The New York-based writer spent a month late last year with opposition leader Ahmad Shah Massoud, who was killed last Friday by two assassins posing as journalists.
Junger assessed the current standoff as the United States waits for the Taleban to comply with its demand that bin Laden be handed over. The fundamentalist Muslim regime has assembled a council of some 1000 clerics who have urged bin Laden to leave the country.
But Junger said the very existence of the Taleban's military is largely dependent on training from bin Laden's disciplined organisation, coupled with funding from Pakistan and Saudi Arabia.

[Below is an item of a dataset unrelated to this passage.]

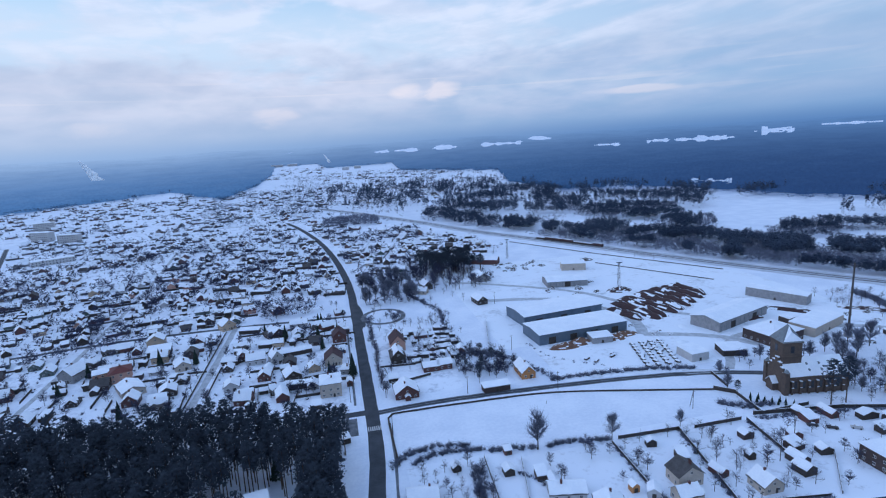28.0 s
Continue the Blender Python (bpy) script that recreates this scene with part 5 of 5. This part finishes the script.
for x, y, s in [(84, 290, .36), (88, 284, .3), (74, 277, .36), (80, 300, .32), (71, 270, .34), (66, 280, .3), (64, 290, .3), (77, 286, .3), (69, 263, .26), (82, 276, .26), (-3, 240, .5), (2, 392, .42), (5, 340, .3)]:
    o = place(pine_kinds, x, y, s, "", "round dark young pine in a garden")
    o.scale = (s * 1.6, s * 1.6, s)
for x, y, s in [(214.4, 189.2, 1.0), (222.3, 188.9, 1.02), (181, 208, .4)]:
    o = place(pine_kinds, x, y, s, "", "dark rounded pine beside the church")
    o.scale = (s * 1.3, s * 1.3, s)
for x, y, s in [(243, 203, .8), (250, 212, .75), (238, 195, .5), (256, 222, .95), (262, 231, .9), (270, 226, 1.0), (278, 232, .9), (290, 236, 1.0), (246, 232, .7), (182, 216, .6), (190, 232, .5), (266, 196, .9), (270, 205, .7), (300, 222, .9), (222, 240, .6), (262, 238, .7), (284, 244, .8)]:
    place(tall_kinds, x, y, s, "churchyard trees", "tall leafless tree near the church")
for i in range(84):
    x, y = rng.uniform(80, 142), rng.uniform(492, 556)
    if not off_landmarks(x, y, -2):
        continue
    o = place(pine_kinds, x, y, rng.uniform(.6, .78), "pine grove", "broad dark pine of a small grove")
    o.scale = (o.scale[0] * 1.95, o.scale[1] * 1.95, o.scale[2])
scatter("garden_trees", bare_cheap, cheap, [TWIGS, BARK], "leafless garden trees between far houses", "trees")
scatter("garden_shrubs", bush_t, [(rng.randrange(5), x, y, land_at(x, y), rng.uniform(0, 6.28), rng.uniform(.5, 1.2), rng.uniform(.4, 1)) for x, y in shrub_spots], [TWIGS], "dark leafless shrubs in snowy gardens", "shrubs")
bare_full = [bare_shape(130 + k, 13, 13, h=9).tris() for k in range(3)] + [bare_shape(140 + k, 22, 20, h=15, slim=.8).tris() for k in range(2)]
bulk = []
for x0, x1, y0, y1, n, tall in [(20, 60, 450, 515, 22, 1), (62, 94, 266, 308, 60, 0), (62, 78, 308, 415, 22, 0), (24, 72, 290, 372, 75, 0), (70, 136, 442, 560, 120, 1), (20, 100, 410, 470, 30, 0), (226, 275, 188, 228, 25, 0), (300, 350, 180, 250, 60, 0), (330, 375, 240, 320, 60, 0), (108, 160, 143, 188, 20, 0), (24, 50, 160, 196, 25, 0), (170, 240, 118, 130, 20, 0), (104, 240, 140, 190, 45, 0), (240, 330, 120, 215, 40, 0), (80, 170, 118, 130, 20, 0)]:
    for _ in range(n):
        x, y = rng.uniform(x0, x1), rng.uniform(y0, y1)
        if all((x - a) ** 2 + (y - b) ** 2 > r * r for a, b, r in HOUSES) and not near_street(x, y, 1):
            s0 = rng.uniform(.65, .95) if tall else rng.uniform(.45, .85)
            bulk.append((rng.choice([3, 4]) if tall else rng.randrange(3), x, y, 0, rng.uniform(0, 6.28), s0, s0))
scatter("leafless_trees", bare_full, bulk, [TWIGS, BARK], "leafless trees of the park and gardens", "trees")
# ragged edge of the far woods and clumps of trees between the far houses
edge_trees, clumps = [], []
edge_t = [pine_shape(170 + k, 14, False).tris() for k in range(4)]
for _ in range(11000):
    b = rng.uniform(-99, 60)
    d = lerp(b, WOODS_FROM) + rng.gauss(0, 34)
    x, y = d * math.sin(radians(b)), d * math.cos(radians(b))
    if d < 2900 and (n2(x, y, 45, 41) + .5 * n2(x, y, 18, 42) > -.25 or b > 5):
        edge_trees.append((rng.randrange(4), x, y, land_at(x, y), rng.uniform(0, 6.28), rng.uniform(1.0, 1.6), rng.uniform(.35, .55)))
# edge trees glow in the same painted haze as the forest behind
scatter("wood_edge", edge_t, edge_trees, [FARWOODS_GLOW, FARWOODS_GLOW, FARWOODS_GLOW], "ragged edge of the far woods with painted glowing haze", "forest")
near_clumps = []
for _ in range(24000):
    b, d = rng.uniform(-74, 9), 420 * (5.0 ** (rng.random() ** .9))
    x, y = d * math.sin(radians(b)), d * math.cos(radians(b))
    k = n2(x, y, 70, 51) + .6 * n2(x, y, 22, 52) + (.12 if -18 < b < -5 and d > 1150 else 0)
    if y > 330 and x < rail_x(y) - 20 and d < far_limit(x, y) and not inside(x, y, GROVE) and density(x, y) != 0.02 and k > (.32 if d > 800 else .13) and not near_street(x, y, 2) and clear_of(x, y, 4.5):
        (clumps if d > 800 else near_clumps).append((rng.randrange(5), x, y, land_at(x, y), rng.uniform(0, 6.28), rng.uniform(.9, 1.4), rng.uniform(.7, 1.25)))
# clumps beyond 800 m take the paler twigs, haze put into colour
scatter("village_clumps", [bare_shape(180 + k, 6, 6, h=8, cheap=True).tris() for k in range(5)], clumps, [RIME_HAZE_TWIGS, BARK], "grey clumps of leafless trees between far houses, paled by painted haze", "trees")
scatter("village_clumps", bare_cheap, near_clumps, [TWIGS, BARK], "grey clumps of leafless trees between gardens", "trees")
# the dark grove behind the village and scrub across the railway
grove, scrub, scrub_pine, scrub_far, grove_far = [], [], [], [], []
for _ in range(2600):
    x, y = rng.uniform(-945, -490), rng.uniform(600, 965)
    if inside(x, y, GROVE):
        grove.append((rng.randrange(4), x, y, 0, rng.uniform(0, 6.28), rng.uniform(1.0, 1.4), rng.uniform(.6, .85)))
for _ in range(60):
    x, y = rng.gauss(-455, 16), rng.gauss(690, 14)
    grove.append((rng.randrange(4), x, y, 0, rng.uniform(0, 6.28), 1.1, .6))
grove_floor = Shape()
for i in range(-106, -53):
    for j in range(66, 108):
        q = [(i * 9.0 + a, j * 9.0 + b) for a, b in ((0, 0), (9, 0), (9, 9), (0, 9))]
        if all(inside(a, b, GROVE) for a, b in q):
            rim = [all(inside(a + u, b + v, GROVE) for u in (-12, 12) for v in (-12, 12)) for a, b in q]
            grove_floor.add([(a, b, (8.0 + 2.5 * n2(a, b, 12) + 1.5 * n2(a, b, 40)) if k else 1.0) for (a, b), k in zip(q, rim)], [(0, 1, 2, 3)])
# the grove's pale blue is distance haze put into its colour
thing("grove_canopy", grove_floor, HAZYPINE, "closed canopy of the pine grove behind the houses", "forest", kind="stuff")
scatter("pine_grove", pine_far, grove, [HAZYPINE, PINE_BARK, ROOF_SNOW], "dense pine grove behind the houses, paled by painted haze", "forest")
scrub_t = [bare_shape(150 + k, 5, 5, h=8, cheap=True).tris() for k in range(5)]
clump_t = [pine_shape(160 + k, 26, False).tris() for k in range(4)]
# bearings and distances of the thickets across the railway
THICKETS = [(9.7, 13, 845, 950), (12, 15.7, 795, 880), (15.2, 17.9, 737, 810), (17.9, 21.4, 722, 800), (22.1, 23.7, 682, 750), (24.3, 30.5, 660, 745), (14.4, 19.3, 915, 1000), (14.1, 18.3, 1096, 1170),
            (15.7, 19.8, 1235, 1320), (14.1, 16.7, 1525, 1860), (23, 26, 870, 1080), (20.8, 23.3, 873, 900), (27.3, 31.4, 1020, 1110), (26.1, 35.3, 800, 940), (31.5, 35.2, 990, 1110), (16.7, 26.1, 1180, 1300), (9.2, 11.9, 1257, 1285)]
THICKETS += [(33.8, 38.7, 725, 810), (39.2, 46.2, 590, 670), (43.5, 48, 705, 775), (46.6, 51.9, 762, 805), (47.2, 51.2, 602, 668), (51.9, 55.5, 800, 895), (53.3, 56.4, 622, 690), (55.1, 58, 845, 905), (30, 40, 640, 700)]


def thicket(b, d, x, y):
    for b0, b1, d0, d1 in THICKETS:
        if b0 - .5 < b < b1 + .5 and d0 - 15 < d < d1 + 10:
            u, v = abs(2 * (b - b0) / (b1 - b0) - 1), abs(2 * (d - d0) / (d1 - d0) - 1)
            if u ** 3 + v ** 3 < 1.0 + 1.1 * n2(x, y, 26, 61):
                return True
    return False


for _ in range(72000):
    b, d = rng.uniform(-2, 60), 470 * (3.2 ** (rng.random() ** 1.15))
    x, y = d * math.sin(radians(b)), d * math.cos(radians(b))
    if y < 60 or x < rail_x(y) + 16 or d > far_limit(x, y) - 18 or inside(x, y, SNOWFIELD):
        continue
    edge = x - rail_x(y)
    belt = 14 + 5 * n2(x, y, 30, 31) < edge < 58 + 26 * n2(x, y, 40, 30) and y < 600 + 40 * n2(x, y, 30, 32)
    if thicket(b, d, x, y) or belt:
        if n2(x, y, 30, 22) > (.18 if belt else -.2):
            scrub_pine.append((rng.randrange(4), x, y, land_at(x, y), rng.uniform(0, 6.28), rng.uniform(.8, 1.2), rng.uniform(.32, .58)))
        else:
            scrub.append((rng.randrange(5), x, y, land_at(x, y), rng.uniform(0, 6.28), rng.uniform(.9, 1.3), rng.uniform(.9, 1.4)))
    elif n2(x, y, 60, 11) + .7 * n2(x, y, 20, 12) > (.24 if d < 850 else .14):
        (scrub if rng.random() < .35 or d < 850 else scrub_pine).append((rng.randrange(5), x, y, land_at(x, y), rng.uniform(0, 6.28), rng.uniform(.8, 1.3), rng.uniform(.5, 1.1)))
for _ in range(700):
    x, y = rng.uniform(-12, 75), rng.uniform(850, 930)
    if x > road_x(y) + 12 and x < rail_x(y) - 20:
        scrub.append((rng.randrange(5), x, y, 0, rng.uniform(0, 6.28), 1.2, 1.1))
for _ in range(7000):
    b, d = rng.uniform(-12, 16), rng.uniform(950, 2300)
    x, y = d * math.sin(radians(b)), d * math.cos(radians(b))
    if d < far_limit(x, y) and n2(x, y, 120, 15) + .4 * n2(x, y, 40, 2) > -.02:
        (scrub if rng.random() < .5 else scrub_far).append((rng.randrange(5), x, y, land_at(x, y), rng.uniform(0, 6.28), 1.3, rng.uniform(.6, 1.1)))
for _ in range(1500):
    b, d = rng.uniform(-76, -56), rng.uniform(900, 1560)
    x, y = d * math.sin(radians(b)), d * math.cos(radians(b))
    if d < far_limit(x, y) and n2(x, y, 90, 25) + .5 * n2(x, y, 30, 2) > .22:
        scrub_pine.append((rng.randrange(4), x, y, 0, rng.uniform(0, 6.28), .9, rng.uniform(.4, .6)))
for _ in range(5200):
    b = rng.uniform(-58, 24)
    d = far_limit(math.sin(radians(b)), math.cos(radians(b))) - abs(rng.gauss(0, 55)) + 10
    x, y = d * math.sin(radians(b)), d * math.cos(radians(b))
    if n2(x, y, 70, 95) + .5 * n2(x, y, 25, 96) > .02:
        scrub_far.append((rng.randrange(5), x, y, land_at(x, y), rng.uniform(0, 6.28), 1.2, 1.0))
# woods between the snowy fields beyond the pine hill
for b0, b1, d0, d1 in LEFT_WOODS:
    for _ in range(420):
        b, d = rng.uniform(b0, b1), rng.uniform(d0, d1)
        x, y = d * math.sin(radians(b)), d * math.cos(radians(b))
        if n2(x, y, 60, 97) > -.25:
            grove_far.append((rng.randrange(4), x, y, land_at(x, y), rng.uniform(0, 6.28), rng.uniform(1.0, 1.4), rng.uniform(.4, .6)))
# these strips take the backdrop's glow and haze colour too
scatter("far_grove", pine_far, grove_far, [FARWOODS_GLOW, FARWOODS_GLOW, FARWOODS_GLOW], "strips of wood between far snowy fields in painted glowing haze", "forest")
scatter("scrub_woods", scrub_t, scrub, [RIME_HAZE_TWIGS, BARK], "leafless scrub and young birches on snow beyond the railway", "scrub")
# thickets and young pines both wear the haze-tinted colour
scatter("far_thickets", edge_t, [(k % 4, x, y, z, a, s * .7, .4) for k, x, y, z, a, s, h in scrub_far], [MIDWOODS, PINE_BARK, ROOF_SNOW], "thickets on far snowy fields, tinted with painted haze", "scrub")
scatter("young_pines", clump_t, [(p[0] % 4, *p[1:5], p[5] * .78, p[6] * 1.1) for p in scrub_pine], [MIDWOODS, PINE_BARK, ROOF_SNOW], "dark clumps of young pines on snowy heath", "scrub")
for root in pine_kinds + bare_kinds + tall_kinds + spruce_kinds:
    for o in (*root.children_recursive, root):
        bpy.data.objects.remove(o)

# ---- far landmarks ----


def block(x, y, turn, w, l, floors, label):
    root = thing("apartment_block", None, [], label, "apartment block", pose(x, y, land_at(x, y), 0, 0, turn), group="apartment blocks")
    h = floors * 2.9 + .6
    part("wall", Shape().box(-w / 2, w / 2, -l / 2, l / 2, 0, h), WALLS["white"], root)
    part("roof_snow", Shape().box(-w / 2 - .2, w / 2 + .2, -l / 2 - .2, l / 2 + .2, h, h + .4), ROOF_SNOW, root)
    for fl in range(floors):
        for i in range(int(w / 3.5)):
            part("window", window_mesh(1.5, 1.5), None, root, at=pose(-w / 2 + 1.75 + i * 3.5, -l / 2, .9 + fl * 2.9))


block(-454, 982, -20, 34, 12, 5, "pale five-storey apartment block with a snowy roof")
block(-392, 926, -10, 30, 12, 5, "pale five-storey apartment block with a snowy roof")
block(-514, 1126, 15, 32, 12, 5, "pale five-storey apartment block with a snowy roof")
block(-346, 762, 28, 46, 12, 2, "long low public building with a snowy roof")
for i, (b, d, w, fl) in enumerate([(-4.7, 3020, 60, 4), (-3.2, 3030, 50, 4), (2.0, 2500, 30, 4), (3.2, 2550, 30, 4)]):
    block(d * math.sin(radians(b)), d * math.cos(radians(b)), -b, w, 14, fl, "distant pale apartment block beside the woods")


def smoke(b, d, w, h, seed):
    """A leaning, ragged column that narrows upwards."""
    s = Shape()
    n, m = 30, 18
    for i in range(n + 1):
        q = i / n
        cx = -.6 * h * q ** 1.15
        for k in range(m):
            a = 2 * math.pi * k / m
            r = w * (.40 * (1 - q) ** .7 + .05) * (1 + .45 * noise.noise((2.2 * math.cos(a), 2.2 * math.sin(a) + seed, q * 7)))
            s.v.append((cx + r * math.cos(a), .6 * r * math.sin(a), h * q + .12 * w * noise.noise((a, q * 6, seed))))
    s.f = [(i * m + k, i * m + (k + 1) % m, (i + 1) * m + (k + 1) % m, (i + 1) * m + k) for i in range(n) for k in range(m)] + [tuple(n * m + k for k in range(m))]
    s.m = [0] * len(s.f)
    x, y = d * math.sin(radians(b)), d * math.cos(radians(b))
    ob = thing("smoke_plume", s, SMOKE, "white smoke plume rising from the far woods", "smoke", pose(x, y, land(d) + 4, 0, 0, -b), kind="stuff")
    for p in ob.data.polygons:
        p.use_smooth = True


smoke(-20.1, 2900, 50, 95, 1)
smoke(.5, 3000, 18, 50, 2)
far_church = thing("distant_church", None, [], "small far church with a slender spire", "church", pose(-1290, 905, 0, 0, 0, 40))
part("nave", gable_walls(9, 16, 6, 4), WALLS["white"], far_church)
part("roof", gable_slabs(9, 16, 6, 4, .4, .3), ROOF_SNOW, far_church)
part("steeple", Shape().cyl(0, 9, 0, 16, 2, 2, 8).cyl(0, 9, 16, 28, 2.2, .1, 8), WALLS["grey"], far_church)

"Bin Laden's men are what are holding the Taleban military together," he said. "Bin Laden's guys -- they're thousands of them and they're ready to die. They're very good fighters, very brave and serious, serious guys. I don't think the Taleban security services could get bin Laden even if they wanted to."
In fact, Junger said, Afghanistan has become largely a lawless society following a war to oust a Soviet-sponsored regime and then a civil war in which the Taleban rose to power.
He said the United States is partly to blame for the current situation. "We poured billions of dollars of weapons into that country when the Afghans were fighting the Soviets," he said. "As soon as the Soviets pulled out, we completely lost interest. We left behind a completely ruined country just chock full of our weapons. Now that's why Afghanistan has become such a haven for terrorists and criminals."
Junger said he has talked to his contacts in the opposition since the September 11 attacks in New York and Washington.
"They want US support," he said. "I was told directly by someone in the (opposition), they said, "Enough Americans have died in all this. We don't want you coming to Afghanistan dying here. We'll do that for you. Just give us the arms."